Data segment:
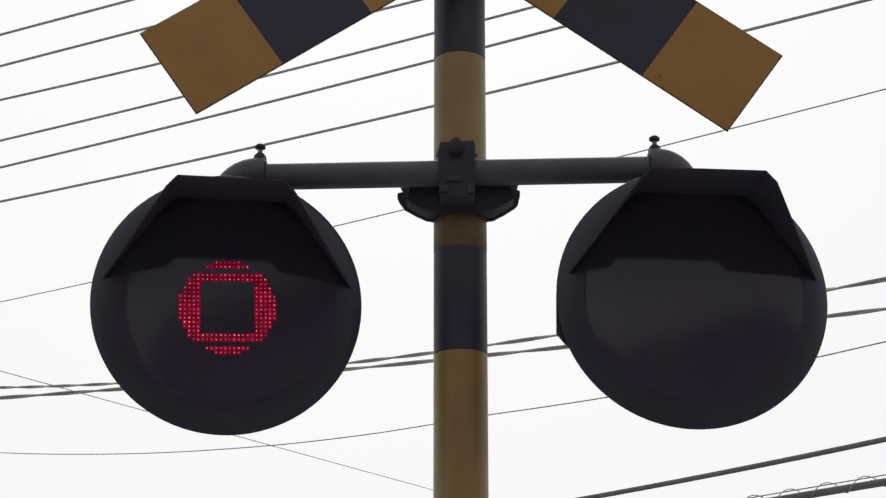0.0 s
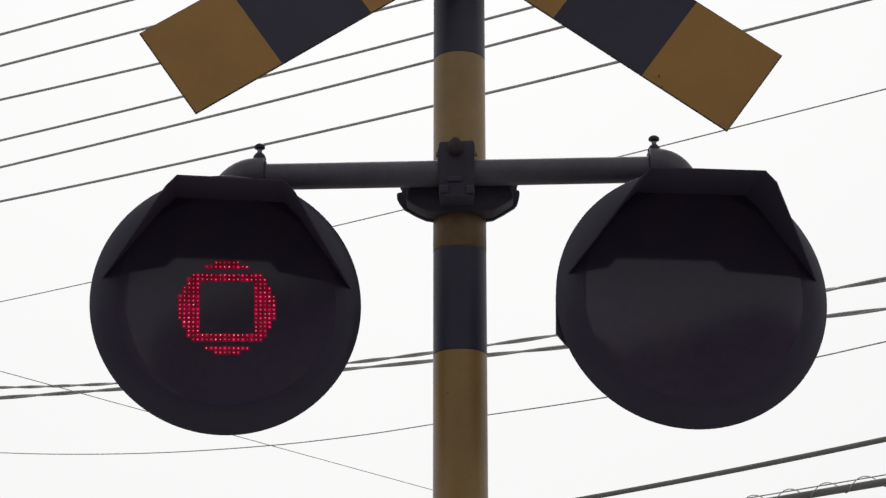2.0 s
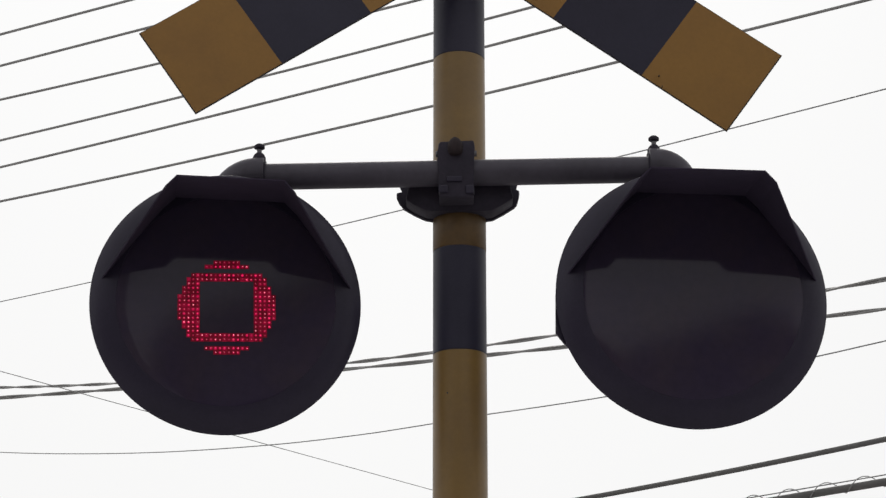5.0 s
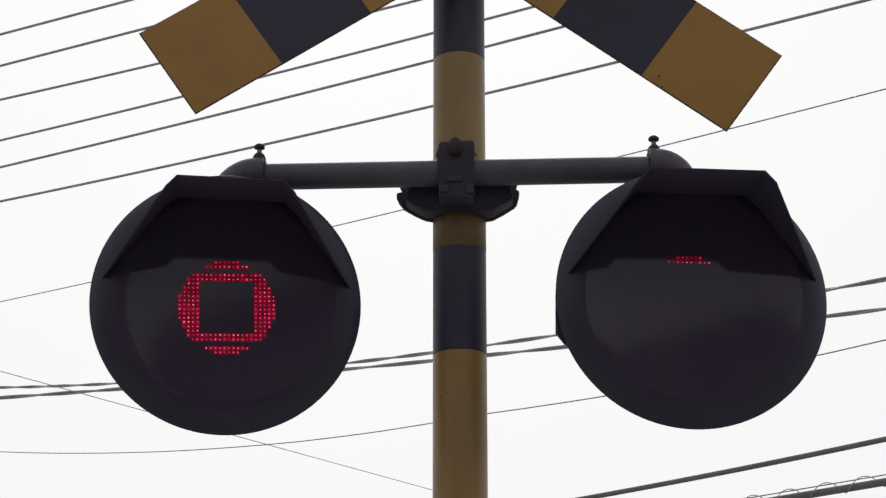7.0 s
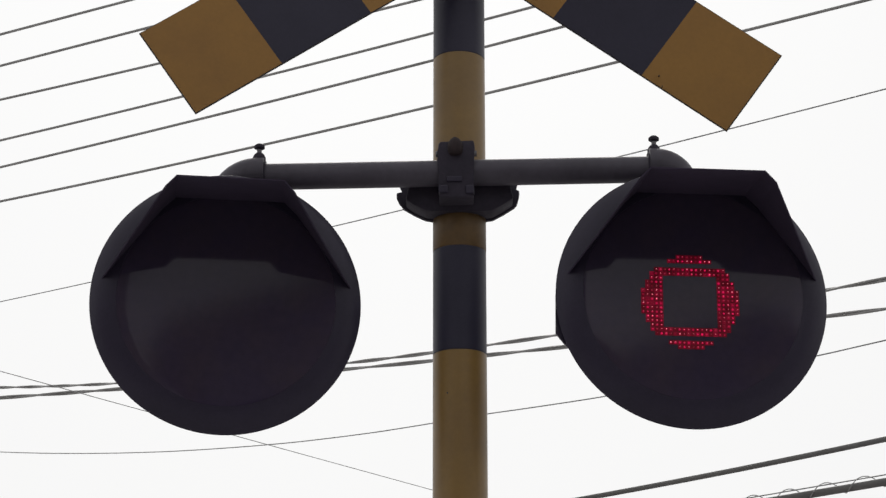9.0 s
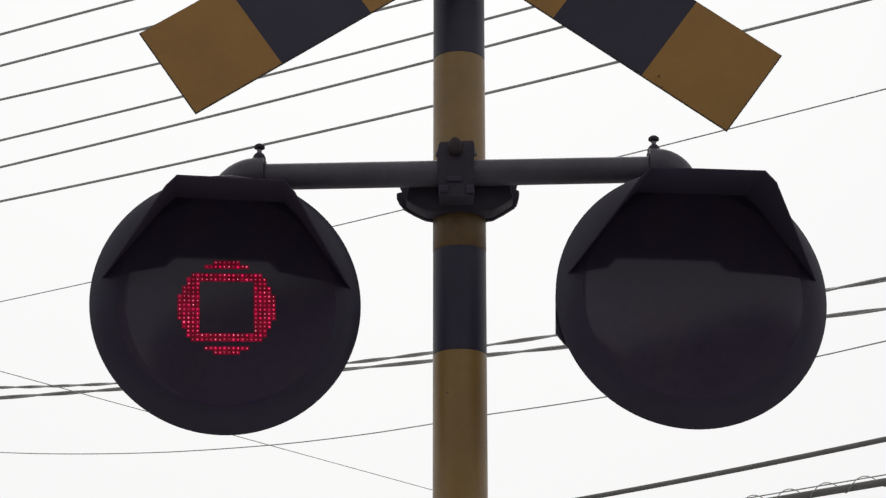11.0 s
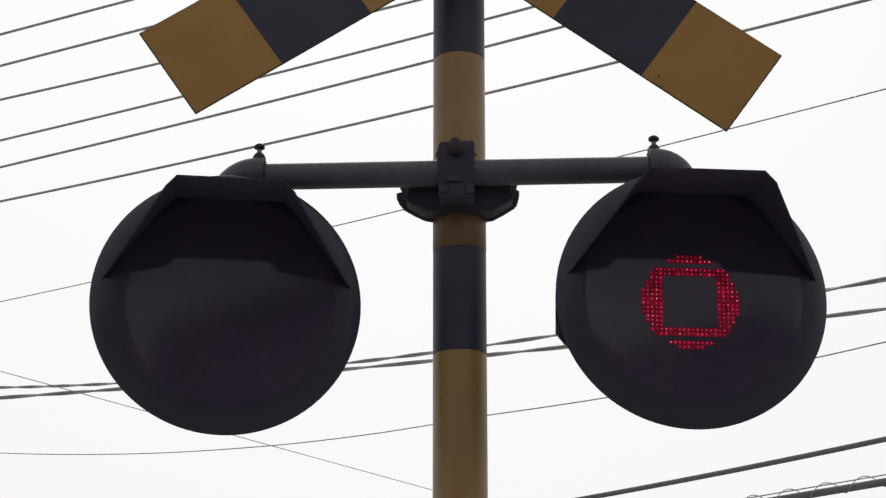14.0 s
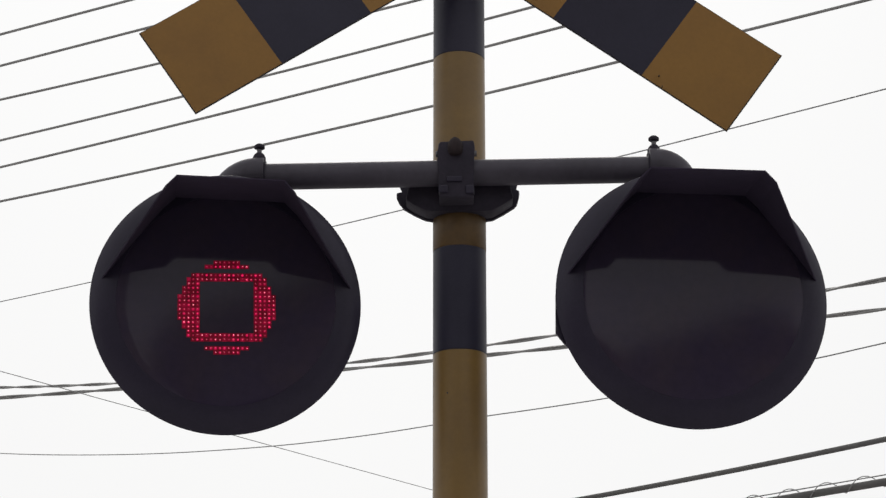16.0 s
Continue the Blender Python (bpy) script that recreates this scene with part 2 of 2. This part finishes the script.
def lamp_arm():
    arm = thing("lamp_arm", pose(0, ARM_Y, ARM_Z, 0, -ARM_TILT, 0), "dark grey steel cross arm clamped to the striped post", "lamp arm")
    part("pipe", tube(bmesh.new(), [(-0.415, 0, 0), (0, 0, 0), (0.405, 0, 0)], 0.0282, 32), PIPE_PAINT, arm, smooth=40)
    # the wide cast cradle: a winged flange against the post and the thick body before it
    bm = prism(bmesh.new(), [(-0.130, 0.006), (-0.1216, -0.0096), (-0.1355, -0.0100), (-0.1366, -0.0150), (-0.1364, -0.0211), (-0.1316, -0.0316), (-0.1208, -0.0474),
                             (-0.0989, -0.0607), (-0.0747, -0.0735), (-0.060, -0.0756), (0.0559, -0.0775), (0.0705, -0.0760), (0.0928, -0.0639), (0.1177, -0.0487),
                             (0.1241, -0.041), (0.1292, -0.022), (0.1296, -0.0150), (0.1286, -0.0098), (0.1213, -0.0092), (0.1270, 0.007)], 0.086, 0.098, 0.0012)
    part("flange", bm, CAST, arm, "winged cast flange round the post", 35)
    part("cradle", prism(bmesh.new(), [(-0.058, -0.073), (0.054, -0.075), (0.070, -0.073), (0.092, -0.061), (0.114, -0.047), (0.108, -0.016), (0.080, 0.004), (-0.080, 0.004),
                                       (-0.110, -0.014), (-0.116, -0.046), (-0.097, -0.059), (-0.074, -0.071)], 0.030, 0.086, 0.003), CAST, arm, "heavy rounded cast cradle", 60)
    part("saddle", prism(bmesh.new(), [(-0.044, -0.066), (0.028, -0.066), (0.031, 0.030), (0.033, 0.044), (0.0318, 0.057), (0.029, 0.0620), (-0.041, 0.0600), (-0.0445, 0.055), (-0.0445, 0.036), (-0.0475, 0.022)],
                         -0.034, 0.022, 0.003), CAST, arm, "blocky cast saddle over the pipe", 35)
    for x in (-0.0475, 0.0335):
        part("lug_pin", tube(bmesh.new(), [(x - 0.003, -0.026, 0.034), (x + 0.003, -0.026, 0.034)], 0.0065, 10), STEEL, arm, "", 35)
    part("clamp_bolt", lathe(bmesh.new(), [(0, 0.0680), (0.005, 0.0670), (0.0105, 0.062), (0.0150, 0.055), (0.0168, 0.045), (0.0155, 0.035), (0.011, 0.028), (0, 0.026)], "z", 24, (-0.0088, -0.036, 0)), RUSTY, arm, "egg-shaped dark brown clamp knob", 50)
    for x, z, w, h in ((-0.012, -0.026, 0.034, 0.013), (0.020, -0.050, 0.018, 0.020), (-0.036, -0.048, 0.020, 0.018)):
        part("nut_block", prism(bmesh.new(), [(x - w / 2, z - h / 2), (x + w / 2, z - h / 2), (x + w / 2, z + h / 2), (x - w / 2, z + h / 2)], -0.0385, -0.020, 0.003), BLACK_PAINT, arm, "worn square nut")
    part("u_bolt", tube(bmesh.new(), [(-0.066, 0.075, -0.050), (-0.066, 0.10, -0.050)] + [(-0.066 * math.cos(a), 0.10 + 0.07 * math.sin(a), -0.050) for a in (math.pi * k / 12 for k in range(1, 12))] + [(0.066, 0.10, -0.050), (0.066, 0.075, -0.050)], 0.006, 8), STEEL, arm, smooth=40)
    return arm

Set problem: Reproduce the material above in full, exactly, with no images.

Written reply:
0.0 s
2.0 s
5.0 s
7.0 s
9.0 s
11.0 s
14.0 s
16.0 s
Continue the Blender Python (bpy) script that recreates this scene with part 2 of 2. This part finishes the script.
def lamp_arm():
    arm = thing("lamp_arm", pose(0, ARM_Y, ARM_Z, 0, -ARM_TILT, 0), "dark grey steel cross arm clamped to the striped post", "lamp arm")
    part("pipe", tube(bmesh.new(), [(-0.415, 0, 0), (0, 0, 0), (0.405, 0, 0)], 0.0282, 32), PIPE_PAINT, arm, smooth=40)
    # the wide cast cradle: a winged flange against the post and the thick body before it
    bm = prism(bmesh.new(), [(-0.130, 0.006), (-0.1216, -0.0096), (-0.1355, -0.0100), (-0.1366, -0.0150), (-0.1364, -0.0211), (-0.1316, -0.0316), (-0.1208, -0.0474),
                             (-0.0989, -0.0607), (-0.0747, -0.0735), (-0.060, -0.0756), (0.0559, -0.0775), (0.0705, -0.0760), (0.0928, -0.0639), (0.1177, -0.0487),
                             (0.1241, -0.041), (0.1292, -0.022), (0.1296, -0.0150), (0.1286, -0.0098), (0.1213, -0.0092), (0.1270, 0.007)], 0.086, 0.098, 0.0012)
    part("flange", bm, CAST, arm, "winged cast flange round the post", 35)
    part("cradle", prism(bmesh.new(), [(-0.058, -0.073), (0.054, -0.075), (0.070, -0.073), (0.092, -0.061), (0.114, -0.047), (0.108, -0.016), (0.080, 0.004), (-0.080, 0.004),
                                       (-0.110, -0.014), (-0.116, -0.046), (-0.097, -0.059), (-0.074, -0.071)], 0.030, 0.086, 0.003), CAST, arm, "heavy rounded cast cradle", 60)
    part("saddle", prism(bmesh.new(), [(-0.044, -0.066), (0.028, -0.066), (0.031, 0.030), (0.033, 0.044), (0.0318, 0.057), (0.029, 0.0620), (-0.041, 0.0600), (-0.0445, 0.055), (-0.0445, 0.036), (-0.0475, 0.022)],
                         -0.034, 0.022, 0.003), CAST, arm, "blocky cast saddle over the pipe", 35)
    for x in (-0.0475, 0.0335):
        part("lug_pin", tube(bmesh.new(), [(x - 0.003, -0.026, 0.034), (x + 0.003, -0.026, 0.034)], 0.0065, 10), STEEL, arm, "", 35)
    part("clamp_bolt", lathe(bmesh.new(), [(0, 0.0680), (0.005, 0.0670), (0.0105, 0.062), (0.0150, 0.055), (0.0168, 0.045), (0.0155, 0.035), (0.011, 0.028), (0, 0.026)], "z", 24, (-0.0088, -0.036, 0)), RUSTY, arm, "egg-shaped dark brown clamp knob", 50)
    for x, z, w, h in ((-0.012, -0.026, 0.034, 0.013), (0.020, -0.050, 0.018, 0.020), (-0.036, -0.048, 0.020, 0.018)):
        part("nut_block", prism(bmesh.new(), [(x - w / 2, z - h / 2), (x + w / 2, z - h / 2), (x + w / 2, z + h / 2), (x - w / 2, z + h / 2)], -0.0385, -0.020, 0.003), BLACK_PAINT, arm, "worn square nut")
    part("u_bolt", tube(bmesh.new(), [(-0.066, 0.075, -0.050), (-0.066, 0.10, -0.050)] + [(-0.066 * math.cos(a), 0.10 + 0.07 * math.sin(a), -0.050) for a in (math.pi * k / 12 for k in range(1, 12))] + [(0.066, 0.10, -0.050), (0.066, 0.075, -0.050)], 0.006, 8), STEEL, arm, smooth=40)
    return arm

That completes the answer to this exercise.